SUPPLIED DATA:
_ _ _ _

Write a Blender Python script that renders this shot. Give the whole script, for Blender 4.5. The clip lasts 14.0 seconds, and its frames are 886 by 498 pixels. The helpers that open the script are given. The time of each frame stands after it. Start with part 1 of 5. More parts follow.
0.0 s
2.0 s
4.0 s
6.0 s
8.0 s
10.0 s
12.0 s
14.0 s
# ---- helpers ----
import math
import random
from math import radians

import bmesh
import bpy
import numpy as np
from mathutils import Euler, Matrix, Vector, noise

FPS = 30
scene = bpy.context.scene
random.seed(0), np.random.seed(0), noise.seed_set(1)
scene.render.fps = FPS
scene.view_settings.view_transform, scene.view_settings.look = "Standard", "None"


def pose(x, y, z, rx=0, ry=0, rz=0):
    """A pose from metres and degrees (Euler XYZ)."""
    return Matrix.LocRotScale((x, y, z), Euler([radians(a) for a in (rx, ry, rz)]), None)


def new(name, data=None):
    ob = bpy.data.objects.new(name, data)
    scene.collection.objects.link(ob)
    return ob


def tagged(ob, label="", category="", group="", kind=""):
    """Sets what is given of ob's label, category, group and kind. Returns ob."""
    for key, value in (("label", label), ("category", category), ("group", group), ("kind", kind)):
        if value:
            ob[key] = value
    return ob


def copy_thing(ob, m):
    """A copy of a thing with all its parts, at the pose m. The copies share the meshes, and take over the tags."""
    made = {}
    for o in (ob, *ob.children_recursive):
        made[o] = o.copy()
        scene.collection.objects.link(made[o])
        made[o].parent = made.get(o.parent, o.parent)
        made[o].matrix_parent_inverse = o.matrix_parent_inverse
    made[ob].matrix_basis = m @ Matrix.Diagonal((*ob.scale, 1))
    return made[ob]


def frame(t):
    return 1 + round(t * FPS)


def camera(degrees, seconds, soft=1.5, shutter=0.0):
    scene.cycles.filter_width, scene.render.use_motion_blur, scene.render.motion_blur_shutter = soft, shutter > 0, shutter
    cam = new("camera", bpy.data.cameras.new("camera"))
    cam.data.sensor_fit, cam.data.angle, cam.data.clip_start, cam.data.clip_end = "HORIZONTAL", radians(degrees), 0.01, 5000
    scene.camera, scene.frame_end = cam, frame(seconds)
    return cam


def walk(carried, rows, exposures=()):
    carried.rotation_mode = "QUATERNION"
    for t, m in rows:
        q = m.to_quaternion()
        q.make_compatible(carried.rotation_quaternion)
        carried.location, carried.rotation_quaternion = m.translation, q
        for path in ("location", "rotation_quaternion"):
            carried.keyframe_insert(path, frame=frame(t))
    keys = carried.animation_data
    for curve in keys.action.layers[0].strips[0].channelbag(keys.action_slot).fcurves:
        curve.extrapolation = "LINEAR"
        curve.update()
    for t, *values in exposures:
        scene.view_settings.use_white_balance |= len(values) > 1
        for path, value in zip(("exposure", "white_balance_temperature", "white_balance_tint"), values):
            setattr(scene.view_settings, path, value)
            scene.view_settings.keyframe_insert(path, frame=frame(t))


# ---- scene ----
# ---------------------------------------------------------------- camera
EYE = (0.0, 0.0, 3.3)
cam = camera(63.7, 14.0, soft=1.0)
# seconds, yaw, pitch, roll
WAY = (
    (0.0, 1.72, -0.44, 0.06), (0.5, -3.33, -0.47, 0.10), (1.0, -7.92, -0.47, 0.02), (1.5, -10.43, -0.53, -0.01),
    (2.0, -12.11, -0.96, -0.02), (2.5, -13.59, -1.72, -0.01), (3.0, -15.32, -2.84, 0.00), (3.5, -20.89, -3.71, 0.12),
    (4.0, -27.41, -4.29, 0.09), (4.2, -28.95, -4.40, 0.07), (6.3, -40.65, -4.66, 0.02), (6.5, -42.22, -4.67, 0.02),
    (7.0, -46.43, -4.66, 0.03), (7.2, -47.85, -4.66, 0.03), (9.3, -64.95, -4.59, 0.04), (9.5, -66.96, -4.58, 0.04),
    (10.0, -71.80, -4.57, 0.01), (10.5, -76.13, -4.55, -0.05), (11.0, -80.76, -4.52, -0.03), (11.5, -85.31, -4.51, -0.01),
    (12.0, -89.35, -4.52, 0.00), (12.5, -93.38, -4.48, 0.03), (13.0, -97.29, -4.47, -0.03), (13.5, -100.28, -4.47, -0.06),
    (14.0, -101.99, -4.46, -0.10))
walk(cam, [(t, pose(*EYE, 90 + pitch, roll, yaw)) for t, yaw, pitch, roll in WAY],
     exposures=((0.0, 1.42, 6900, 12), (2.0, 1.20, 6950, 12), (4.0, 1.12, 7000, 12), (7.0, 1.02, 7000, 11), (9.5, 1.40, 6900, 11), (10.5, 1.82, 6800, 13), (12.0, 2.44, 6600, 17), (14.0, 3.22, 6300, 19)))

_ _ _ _

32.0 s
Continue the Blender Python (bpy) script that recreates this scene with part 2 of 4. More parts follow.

_ _ _ _

WRITTEN PROBLEM:
Output the lines of the records above exactly as they appear, from the line containing "for path in" through the line containing "scene.view_settings.keyframe_insert(path, frame=frame(t))".

COMPLETED TASK:
        for path in ("location", "rotation_quaternion"):
            carried.keyframe_insert(path, frame=frame(t))
    keys = carried.animation_data
    for curve in keys.action.layers[0].strips[0].channelbag(keys.action_slot).fcurves:
        curve.extrapolation = "LINEAR"
        curve.update()
    for t, *values in exposures:
        scene.view_settings.use_white_balance |= len(values) > 1
        for path, value in zip(("exposure", "white_balance_temperature", "white_balance_tint"), values):
            setattr(scene.view_settings, path, value)
            scene.view_settings.keyframe_insert(path, frame=frame(t))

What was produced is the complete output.